§ Data provided
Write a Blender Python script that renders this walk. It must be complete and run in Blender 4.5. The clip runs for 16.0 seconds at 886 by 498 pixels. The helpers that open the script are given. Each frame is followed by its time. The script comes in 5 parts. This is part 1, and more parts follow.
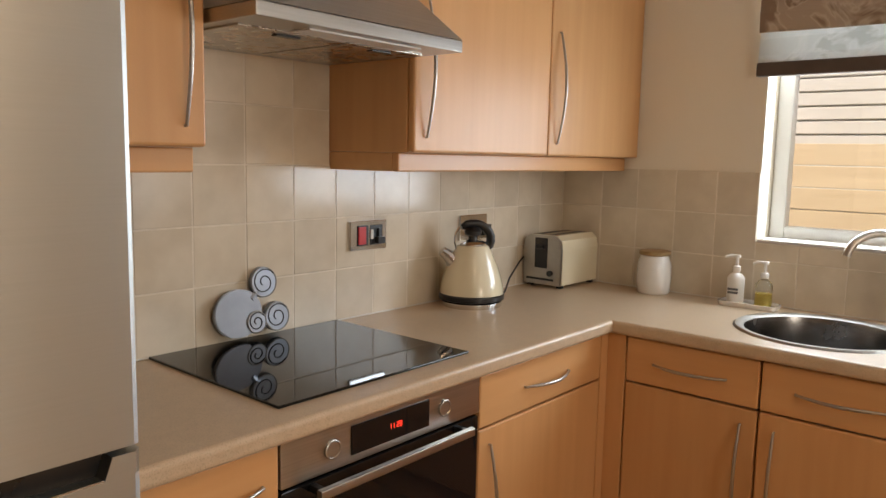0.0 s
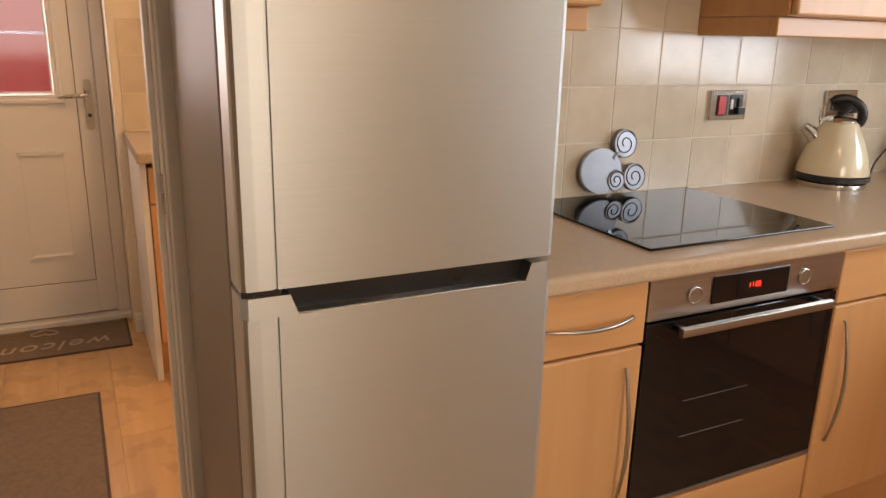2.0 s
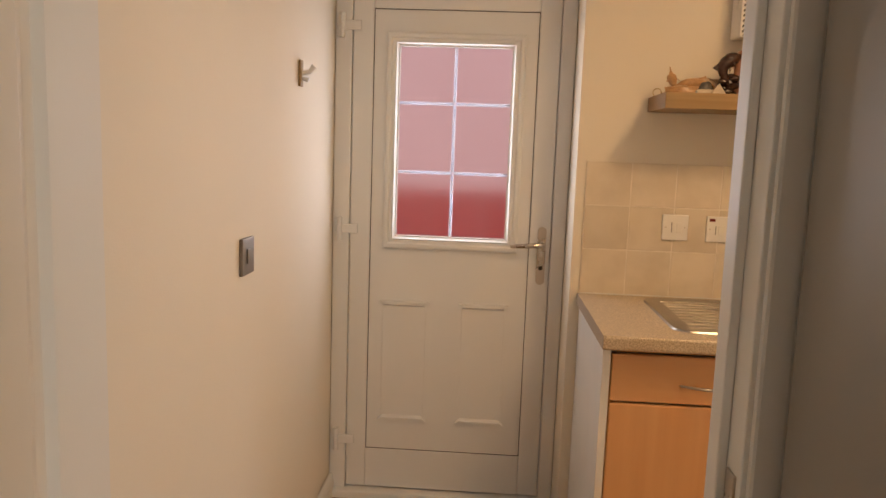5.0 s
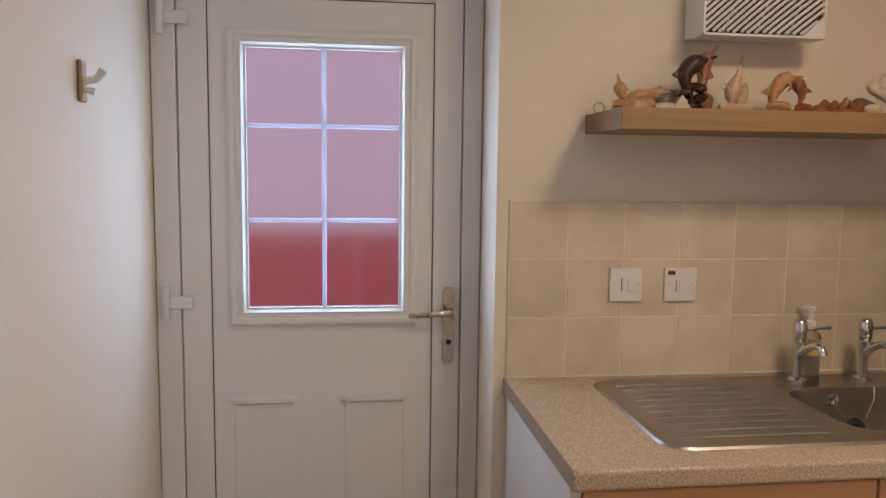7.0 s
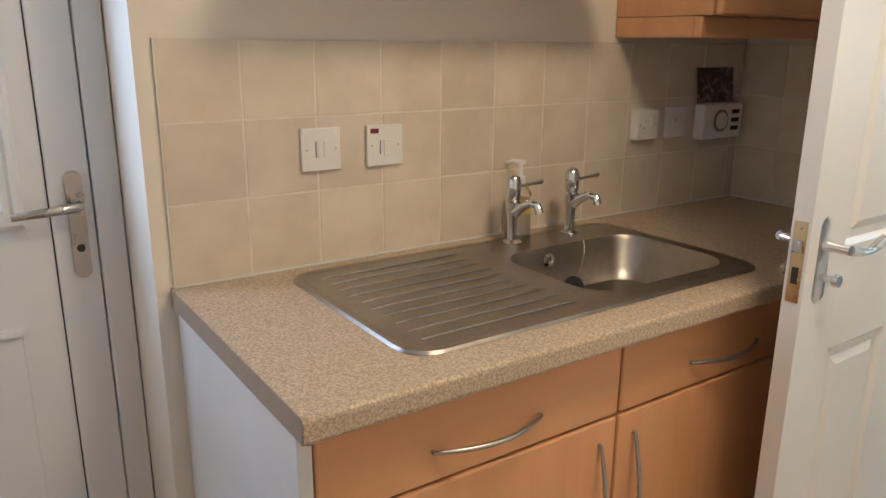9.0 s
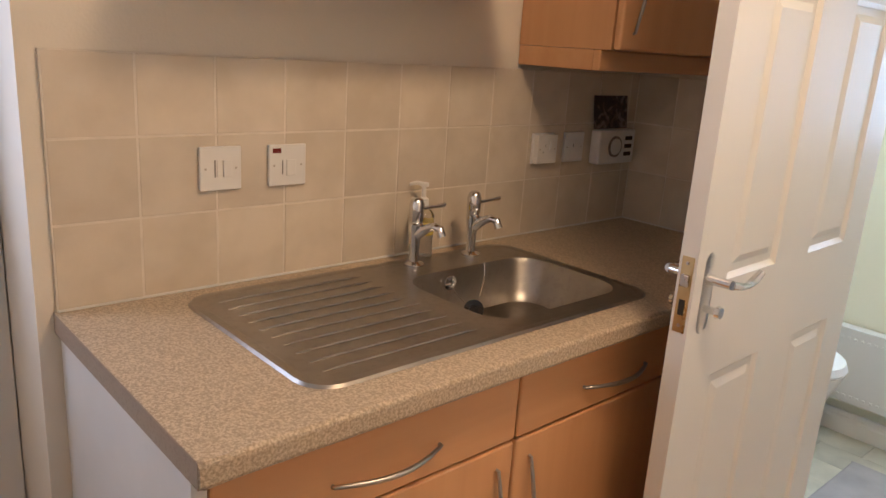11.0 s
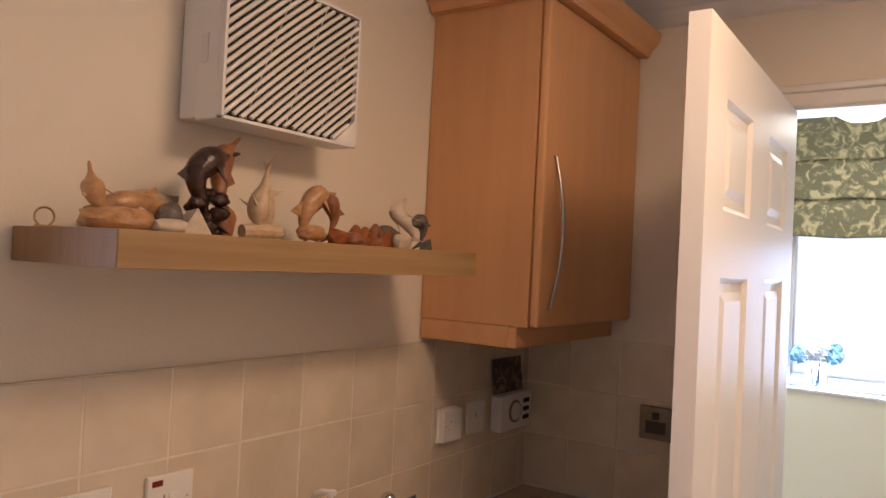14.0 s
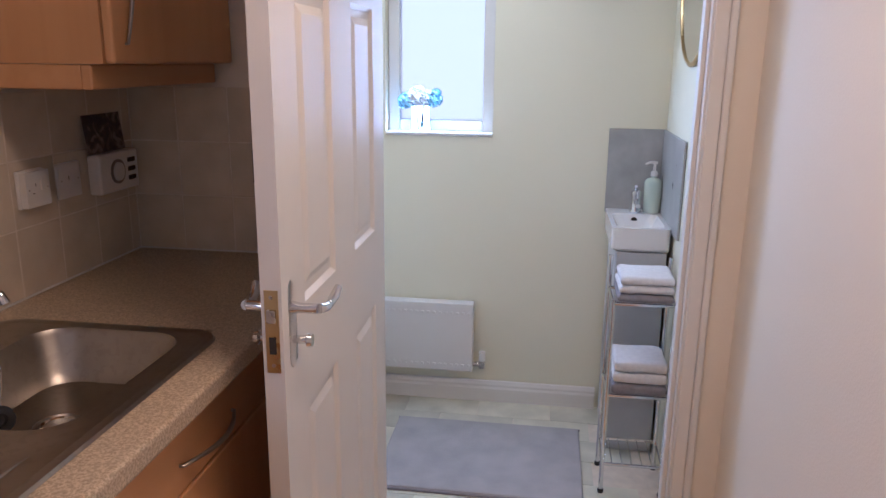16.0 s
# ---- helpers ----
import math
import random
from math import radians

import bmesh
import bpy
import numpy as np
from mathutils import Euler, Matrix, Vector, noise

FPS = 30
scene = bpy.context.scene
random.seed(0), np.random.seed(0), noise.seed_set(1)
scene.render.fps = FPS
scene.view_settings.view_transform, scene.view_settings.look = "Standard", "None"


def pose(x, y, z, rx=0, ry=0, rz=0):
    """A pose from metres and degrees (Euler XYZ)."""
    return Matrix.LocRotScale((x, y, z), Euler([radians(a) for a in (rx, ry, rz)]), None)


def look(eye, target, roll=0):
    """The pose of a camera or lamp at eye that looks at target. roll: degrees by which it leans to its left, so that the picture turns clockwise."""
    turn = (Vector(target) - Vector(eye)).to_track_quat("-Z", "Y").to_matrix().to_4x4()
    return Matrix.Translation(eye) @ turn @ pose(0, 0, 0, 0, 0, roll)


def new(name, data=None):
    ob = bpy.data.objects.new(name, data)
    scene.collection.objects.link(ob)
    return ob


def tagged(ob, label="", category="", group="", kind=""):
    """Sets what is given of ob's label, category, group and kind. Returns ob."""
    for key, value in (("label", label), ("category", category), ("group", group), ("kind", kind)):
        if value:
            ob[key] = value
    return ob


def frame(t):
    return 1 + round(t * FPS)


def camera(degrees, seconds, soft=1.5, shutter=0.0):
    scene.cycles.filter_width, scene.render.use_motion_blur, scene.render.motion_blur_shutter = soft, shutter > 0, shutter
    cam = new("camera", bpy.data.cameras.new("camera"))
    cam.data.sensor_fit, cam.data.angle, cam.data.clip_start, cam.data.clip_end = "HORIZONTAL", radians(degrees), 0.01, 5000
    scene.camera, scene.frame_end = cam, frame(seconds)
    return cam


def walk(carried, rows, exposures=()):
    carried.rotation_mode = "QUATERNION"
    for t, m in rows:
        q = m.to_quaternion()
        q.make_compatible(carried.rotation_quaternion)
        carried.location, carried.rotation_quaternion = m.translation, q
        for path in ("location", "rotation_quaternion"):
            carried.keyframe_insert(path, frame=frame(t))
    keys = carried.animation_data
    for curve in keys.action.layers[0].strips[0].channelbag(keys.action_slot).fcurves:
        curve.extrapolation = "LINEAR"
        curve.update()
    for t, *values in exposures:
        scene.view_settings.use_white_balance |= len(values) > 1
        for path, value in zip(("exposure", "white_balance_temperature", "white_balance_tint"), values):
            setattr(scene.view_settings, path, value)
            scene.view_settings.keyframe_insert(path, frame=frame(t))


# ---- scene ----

§ Your objective
Both the line with "ob[key] = value" and the line with "q.make_compatible(carried.rotation_quaternion)" belong in the extract, along with every line between them; set down those lines exactly and only.

§ Task answer
            ob[key] = value
    return ob


def frame(t):
    return 1 + round(t * FPS)


def camera(degrees, seconds, soft=1.5, shutter=0.0):
    scene.cycles.filter_width, scene.render.use_motion_blur, scene.render.motion_blur_shutter = soft, shutter > 0, shutter
    cam = new("camera", bpy.data.cameras.new("camera"))
    cam.data.sensor_fit, cam.data.angle, cam.data.clip_start, cam.data.clip_end = "HORIZONTAL", radians(degrees), 0.01, 5000
    scene.camera, scene.frame_end = cam, frame(seconds)
    return cam


def walk(carried, rows, exposures=()):
    carried.rotation_mode = "QUATERNION"
    for t, m in rows:
        q = m.to_quaternion()
        q.make_compatible(carried.rotation_quaternion)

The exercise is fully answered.